How to Structure Your Answer
Cover: (1) the existing process and its problems, (2) your analysis of what was causing inefficiency, (3) the improvement you designed and how you implemented it, and (4) the measured results.
Sample Answers by Career Level
Entry-Level Example
Situation: Streamlined the team's weekly reporting process. Answer: "Our team spent every Friday afternoon manually compiling data from four different tools into a weekly report. It took each person about two hours, and the reports were often inconsistent because everyone formatted differently. I mapped the entire process, identified that 80% of the work was copying data between systems, and proposed connecting our tools through automated exports into a shared template. I built a Google Sheets dashboard that pulled data from our project management tool via API and formatted it automatically. I created a five-minute video tutorial showing the team how to use it. The process went from two hours per person to 15 minutes of verification. Across our eight-person team, we recovered 14 hours of productivity per week. The template also eliminated formatting inconsistencies, so leadership could compare reports across teams for the first time."
Mid-Career Example
Situation: Redesigned the customer onboarding workflow that was causing churn. Answer: "Our customer onboarding process took an average of 23 days, and 30% of customers who churned in the first year cited slow onboarding as a factor. I mapped every step, interviewed five recently onboarded customers and three who had churned, and identified three bottlenecks: internal approvals that sat for days, a technical setup step that required scheduling with our engineering team, and a training session that was only offered biweekly. I implemented three changes: replaced the multi-approval chain with a single approval authority for standard implementations, created a self-service technical setup wizard for common configurations, and shifted from biweekly training to on-demand video training with optional live Q&A. The average onboarding time dropped from 23 days to 8 days. First-year churn for the subsequent cohort decreased from 30% to 18%. The key was that I didn't just speed up existing steps—I questioned whether each step needed to exist in its current form."
Senior-Level Example
Situation: Overhauled the company's hiring process that was losing top candidates. Answer: "We were losing 40% of our top candidates to competitors before making offers. Our hiring process averaged 45 days from first interview to offer. I conducted a process audit: I mapped every step, measured time between stages, and surveyed 20 candidates who had declined or withdrawn. The data showed that 60% of the delay occurred between final interview and offer due to internal deliberation and approval routing. I restructured the process around three principles: same-day feedback after each interview, a 48-hour decision SLA after final rounds, and pre-approved compensation bands that eliminated individual offer negotiations with finance. I also reduced the interview stages from five to three by combining redundant skill assessments. The process shrank from 45 days to 14 days.
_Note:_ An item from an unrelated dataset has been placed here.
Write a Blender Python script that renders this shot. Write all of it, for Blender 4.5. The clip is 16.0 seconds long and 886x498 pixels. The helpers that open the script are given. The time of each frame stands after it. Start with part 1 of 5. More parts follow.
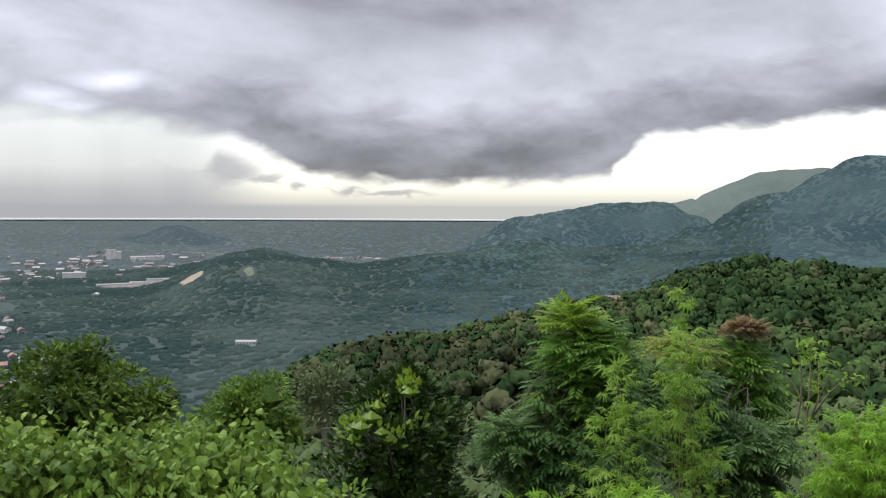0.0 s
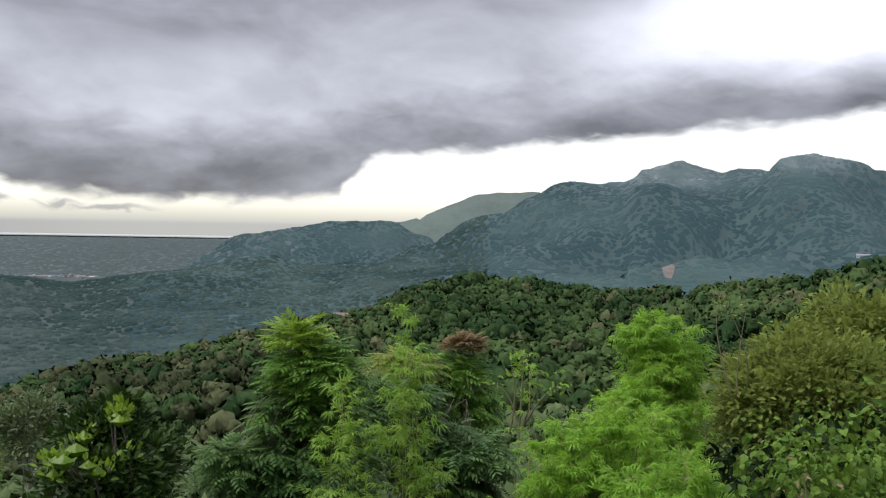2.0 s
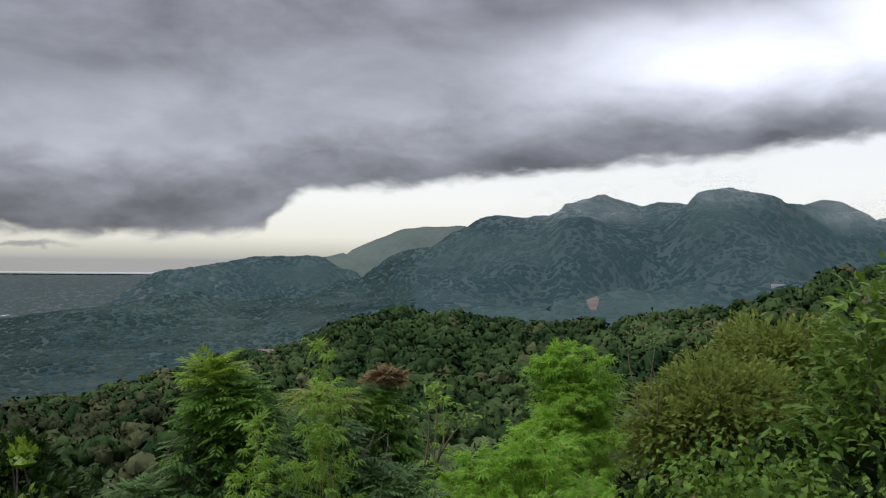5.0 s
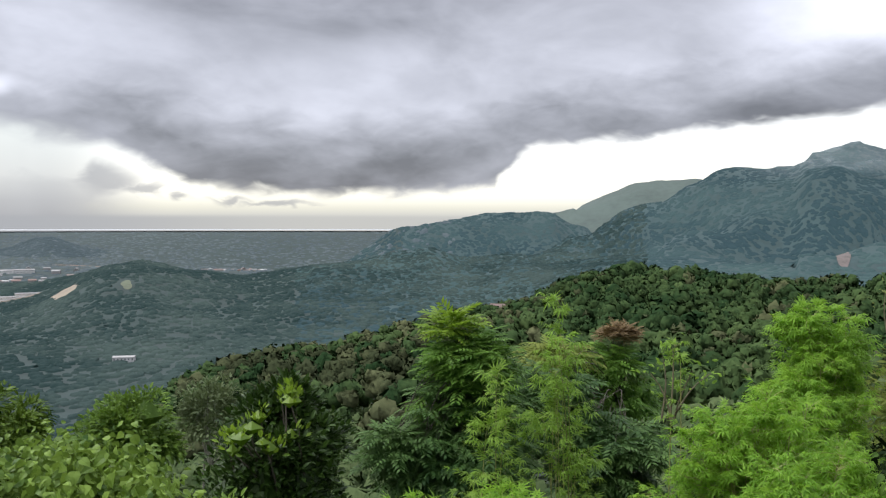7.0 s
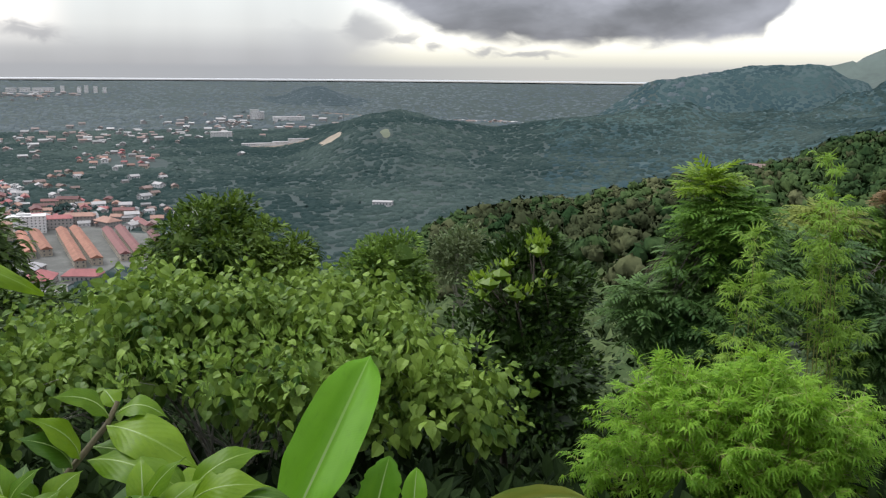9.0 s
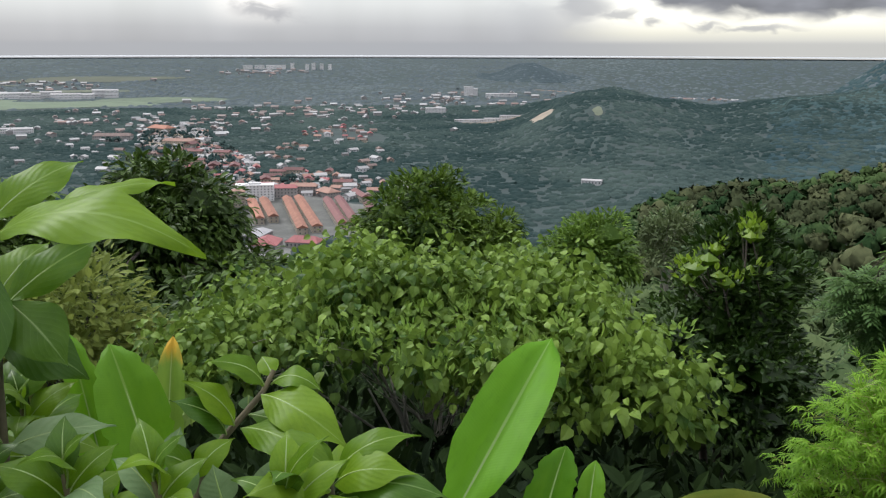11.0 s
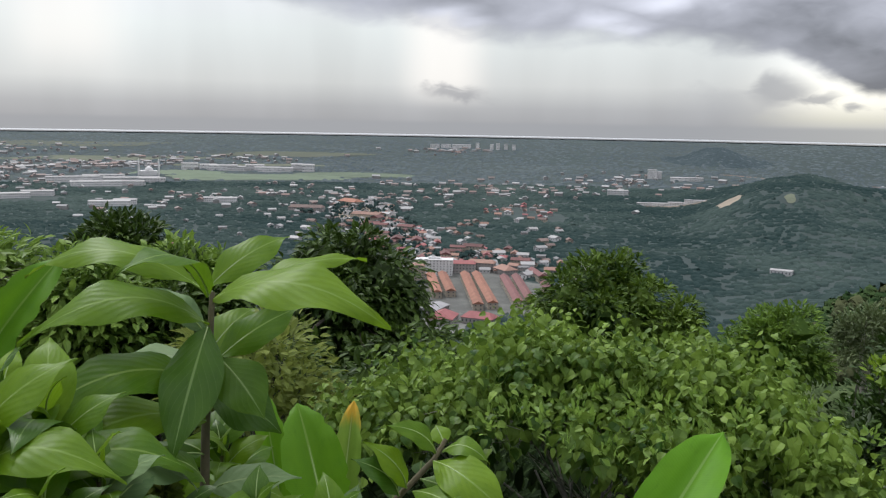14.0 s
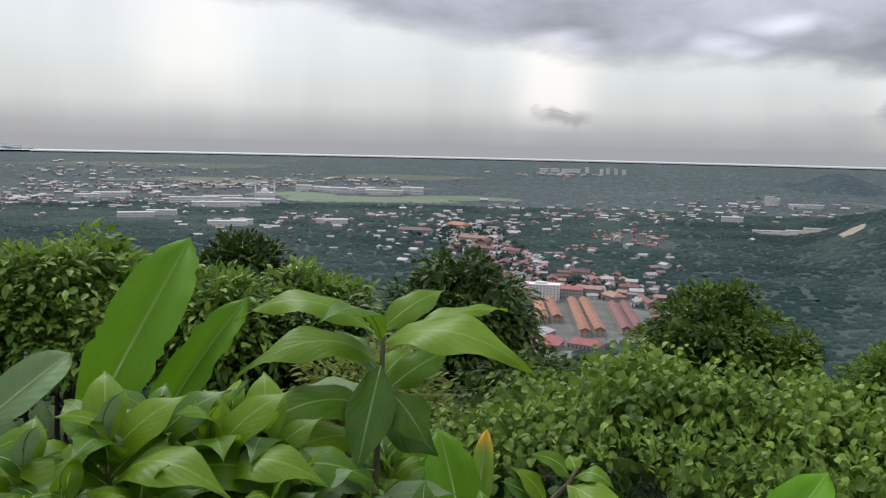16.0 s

Our offer acceptance rate increased from 60% to 82%. Hiring manager satisfaction improved because they spent less time in repeated interviews, and candidates consistently praised the efficient process in Glassdoor reviews, improving our employer brand."
Common Mistakes to Avoid
- Describing a one-time fix, not a process improvement: Fixing a broken report is troubleshooting. Redesigning how reports are generated is process improvement.
- No adoption story: Designing a better process matters less than getting people to use it. Show how you managed the transition.
- Vague impact: "It was much faster" isn't convincing. Quantify the before and after with specific metrics.